Every morning, I would roll out of my half-dome tent, brew some java, and go for a stroll around the chaotic campground. I am always astounded how little I need to survive on the road. Sleeping pad and bag, tent, cook stove, water jug and I’m set. Mid-morning I would head over to Louis’s cottage for our morning workshop. Louis is a famous best-selling author - you may have heard of him, Louis Alberto Urrea - and a remarkable storyteller. There were about a dozen of us fawning at his knee - some students like me, others groupies on their third or fourth Louis workshop. Funny thing is, Louis is a regular guy just like you or me. He’s amazed to make a living writing and believes in magic and synchronicity - is part shaman. Writing - he says - is wizardry.
We did some writing of our own, sitting in the sun by the river on the lawn behind his cabin. This I wrote from one of Louis’s prompts - “Things my hands remember” - took about 15 minutes.
Each of my hands remembers something different. And they don’t like each other. That’s why I have to keep them apart.
My left hand remembers when my right hand hit it with a hammer. My left hand bides its time plotting revenge. My right hand is jealous my left hand wears the ring. My right hand remembers how to shake hands just so. Not too firm, not too soft. It is competent, bourgeoise. My left hand is a French socialist, thinks shaking hands is aggressive and imperialist. Both hands remember how to type. Both hands remember how to flex to milk a cow and spray a kitten with warm milk. Both hands remember holding baby daughters and grandbabies for the first time. My right hand remembers how to wield tools, write, start fires, feed me, and is strong. My left hand is secondary, along for the ride, knows enough to hold the phone when scrolling, holds the nail, is weak, subversive. My left-hand loves the ring.
Each day, after the workshop and a quick lunch, I would go for a hike in the backcountry. It was necessary solitary balance to the mornings’ social activity.

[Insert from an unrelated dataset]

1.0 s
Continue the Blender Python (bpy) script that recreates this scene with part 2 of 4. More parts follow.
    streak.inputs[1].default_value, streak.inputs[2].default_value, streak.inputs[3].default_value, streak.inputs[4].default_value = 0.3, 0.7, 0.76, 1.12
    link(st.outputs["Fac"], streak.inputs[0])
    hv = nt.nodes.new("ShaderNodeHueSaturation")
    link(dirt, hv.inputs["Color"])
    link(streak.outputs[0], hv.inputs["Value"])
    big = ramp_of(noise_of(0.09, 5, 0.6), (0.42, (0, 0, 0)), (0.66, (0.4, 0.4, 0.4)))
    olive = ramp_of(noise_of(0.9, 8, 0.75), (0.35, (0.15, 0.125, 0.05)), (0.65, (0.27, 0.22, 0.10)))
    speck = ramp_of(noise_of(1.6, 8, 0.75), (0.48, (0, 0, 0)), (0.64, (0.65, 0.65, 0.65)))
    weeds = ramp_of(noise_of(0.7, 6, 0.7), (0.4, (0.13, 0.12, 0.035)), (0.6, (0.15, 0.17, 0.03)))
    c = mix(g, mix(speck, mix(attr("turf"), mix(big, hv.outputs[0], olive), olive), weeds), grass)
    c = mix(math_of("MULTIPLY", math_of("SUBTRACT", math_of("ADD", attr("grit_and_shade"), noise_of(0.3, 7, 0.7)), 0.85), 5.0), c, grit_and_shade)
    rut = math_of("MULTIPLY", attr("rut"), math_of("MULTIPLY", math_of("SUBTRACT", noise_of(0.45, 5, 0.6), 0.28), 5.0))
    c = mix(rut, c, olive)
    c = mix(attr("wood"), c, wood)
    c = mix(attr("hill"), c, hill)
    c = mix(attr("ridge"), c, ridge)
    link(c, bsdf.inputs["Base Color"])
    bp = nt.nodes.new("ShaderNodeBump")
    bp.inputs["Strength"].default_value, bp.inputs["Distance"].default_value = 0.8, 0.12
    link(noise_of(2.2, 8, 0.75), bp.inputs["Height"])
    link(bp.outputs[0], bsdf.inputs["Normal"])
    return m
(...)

I didn't need to behave, be polite or perform out there.
I trekked along the river, hooked up to the right at the fork, and switchbacked up the mountainside. Huge grey granite spires soared upriver, snow fields melting in the bright sunshine. Too hot by far. The river danced and bounced foamy and green over boulders, gravel, downed trees, and washed-out bridges. Just before the lake, it roared through a narrow forty-foot-deep cleft, bubbled across a steep gravel dropoff, and entered the lake chaste as a new bride.
Switchbacks ended and the trail leveled along a high rock ledge overgrown with scrub brush. Soon it opened onto a small rocky flat with views of the valley and lake far below. Against the hillside was a shallow depression scooped out of the thin earth covered with a brush arbor. It was wide and deep enough for two, but there was no sign of recent habitation. A quarter mile further, the sound of falling water - BC Creek - and around a corner I stumbled on an exuberant waterfall crashing and foaming below a sketchy log bridge. Crossed the bridge with my cojones in my throat and took some fine pics with the digital.

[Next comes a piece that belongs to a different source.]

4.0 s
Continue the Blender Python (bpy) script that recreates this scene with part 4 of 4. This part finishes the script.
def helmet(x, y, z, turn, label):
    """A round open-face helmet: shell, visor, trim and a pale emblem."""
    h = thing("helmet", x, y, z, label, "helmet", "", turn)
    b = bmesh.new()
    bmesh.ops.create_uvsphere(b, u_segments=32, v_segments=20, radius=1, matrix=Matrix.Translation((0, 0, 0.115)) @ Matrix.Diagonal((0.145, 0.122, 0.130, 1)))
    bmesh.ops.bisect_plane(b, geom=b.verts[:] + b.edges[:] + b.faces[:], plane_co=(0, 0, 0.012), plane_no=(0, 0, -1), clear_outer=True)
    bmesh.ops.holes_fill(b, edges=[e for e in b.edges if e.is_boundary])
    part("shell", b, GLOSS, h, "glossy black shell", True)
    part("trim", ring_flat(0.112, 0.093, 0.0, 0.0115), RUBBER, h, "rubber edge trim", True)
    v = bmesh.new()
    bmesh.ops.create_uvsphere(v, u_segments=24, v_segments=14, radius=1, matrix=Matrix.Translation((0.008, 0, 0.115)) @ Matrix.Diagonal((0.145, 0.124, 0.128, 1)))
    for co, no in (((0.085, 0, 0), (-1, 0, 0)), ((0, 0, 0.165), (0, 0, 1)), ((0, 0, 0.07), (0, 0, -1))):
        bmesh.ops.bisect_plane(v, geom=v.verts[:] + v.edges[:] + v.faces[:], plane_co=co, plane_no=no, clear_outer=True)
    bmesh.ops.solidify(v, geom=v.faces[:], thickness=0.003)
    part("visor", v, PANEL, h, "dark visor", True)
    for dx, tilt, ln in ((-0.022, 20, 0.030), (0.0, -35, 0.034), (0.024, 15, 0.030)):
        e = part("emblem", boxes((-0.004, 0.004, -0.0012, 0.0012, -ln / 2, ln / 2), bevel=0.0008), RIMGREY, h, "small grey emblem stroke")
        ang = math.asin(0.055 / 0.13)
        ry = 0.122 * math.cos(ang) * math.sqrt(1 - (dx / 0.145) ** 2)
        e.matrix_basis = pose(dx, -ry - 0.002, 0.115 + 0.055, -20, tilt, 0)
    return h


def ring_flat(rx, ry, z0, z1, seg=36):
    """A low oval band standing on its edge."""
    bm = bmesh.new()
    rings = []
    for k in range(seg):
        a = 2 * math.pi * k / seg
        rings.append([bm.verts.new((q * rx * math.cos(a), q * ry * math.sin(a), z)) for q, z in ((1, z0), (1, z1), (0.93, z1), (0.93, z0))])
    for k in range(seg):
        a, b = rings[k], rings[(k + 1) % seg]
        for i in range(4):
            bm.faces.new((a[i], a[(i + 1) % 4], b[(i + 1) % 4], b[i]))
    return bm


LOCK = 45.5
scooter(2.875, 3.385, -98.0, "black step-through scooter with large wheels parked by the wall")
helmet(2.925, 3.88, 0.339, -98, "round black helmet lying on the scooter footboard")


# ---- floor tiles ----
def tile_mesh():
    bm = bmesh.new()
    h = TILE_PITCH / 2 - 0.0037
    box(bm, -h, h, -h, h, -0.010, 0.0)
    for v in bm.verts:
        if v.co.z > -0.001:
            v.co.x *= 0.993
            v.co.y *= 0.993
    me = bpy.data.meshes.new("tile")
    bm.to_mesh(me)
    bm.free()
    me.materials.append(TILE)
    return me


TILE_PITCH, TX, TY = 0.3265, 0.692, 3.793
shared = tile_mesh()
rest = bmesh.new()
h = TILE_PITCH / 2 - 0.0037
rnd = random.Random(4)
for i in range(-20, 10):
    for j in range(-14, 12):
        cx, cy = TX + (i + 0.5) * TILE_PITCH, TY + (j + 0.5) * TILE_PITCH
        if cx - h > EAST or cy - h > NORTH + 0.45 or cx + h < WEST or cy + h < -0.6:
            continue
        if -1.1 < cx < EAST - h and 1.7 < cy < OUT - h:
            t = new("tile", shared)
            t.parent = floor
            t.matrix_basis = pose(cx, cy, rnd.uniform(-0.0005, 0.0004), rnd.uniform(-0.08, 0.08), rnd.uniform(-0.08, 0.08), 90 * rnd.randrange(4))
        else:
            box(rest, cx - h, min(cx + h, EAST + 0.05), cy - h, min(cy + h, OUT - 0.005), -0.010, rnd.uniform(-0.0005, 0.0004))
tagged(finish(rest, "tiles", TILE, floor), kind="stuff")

On the way down, moving smooth and fast, thinking deep. Stolen Nez Perce land is now US Government wilderness. At least it is held as wilderness and not open for extraction or development. The quiet under the river swoosh was profound. This is bear country too - one frequented the campground daily - the trail was overgrown with wild raspberry and huckleberry. I kept an eye and ear open for Ol’ Ephraim.
Thoughts run to Old Joseph. This is his land, his bones lie here. One step after another, river to my left, sun touches the crest of the hillside, puffy white clouds parade across the blue, big firs tremble in the canyon breeze, maples shiver, everything moves - is alive.
I have a feeling - strange - the entire watershed from the high peaks to the river just here and the trail under my feet moves with me. Like it’s attached at my belt, I pull and we all move forward in the same direction at the same time. The entire tableau is moving with me. I am enmeshed in the trees, dirt, river, and mountains in a way I never experienced before. I don’t get it at first, am confused. I run through an inventory of my condition - heat stroke? No. Too much sun? Maybe. Dehydrated? I take a slurp from my water bottle. Nope. More steps, more strides downhill, the watershed still comes with me like a love-struck puppy. I hear a voice in my head - “Take it with you.” Hunh? Again “Take it with you.” Well, appears to be coming with me whether I want it to or not!
It’s Joseph, sure as shit. I stop, scan the forested hills, the grey peaks, the snowfields, listen to the river, hear the birdsong, and am blown away by the gift. I look forward and down and see - a bright blue feather. I pick it up, knowing it is a reciprocal gift from the old chief. He has given me a striking blue feather in response to my eagle feather gift. I am comfortable now with the moving landscape and the “take it with you” admonishment. I smile. Thank you tıwi·teqıs. Then, another surprise - the voice in my head changes - now, there is laughter, a deep old man chuckling. And I hear - “They were crow feathers. You gave me crow feathers. Sooyáapoo.” Chuckling turns to outright laughter, tears. “Crow feathers!”
I stick the feather in the headliner of my truck where it meets the cabin lights. All my collected feathers are there - barred owl from Georgia, osprey from James Island, hawk from New Mexico, raven from Cap Sante, snow goose from the Skagit. These are the blessings in my headliner.
Listen now - there is a quiet valley high above the dry plains in North East Oregon, almost Idaho, haunted by the ghosts of the Nez Perce. When you visit, make sure you give thanks to Old Chief Joseph. He will repay you. But gift him something other than eagle-spat crow feathers.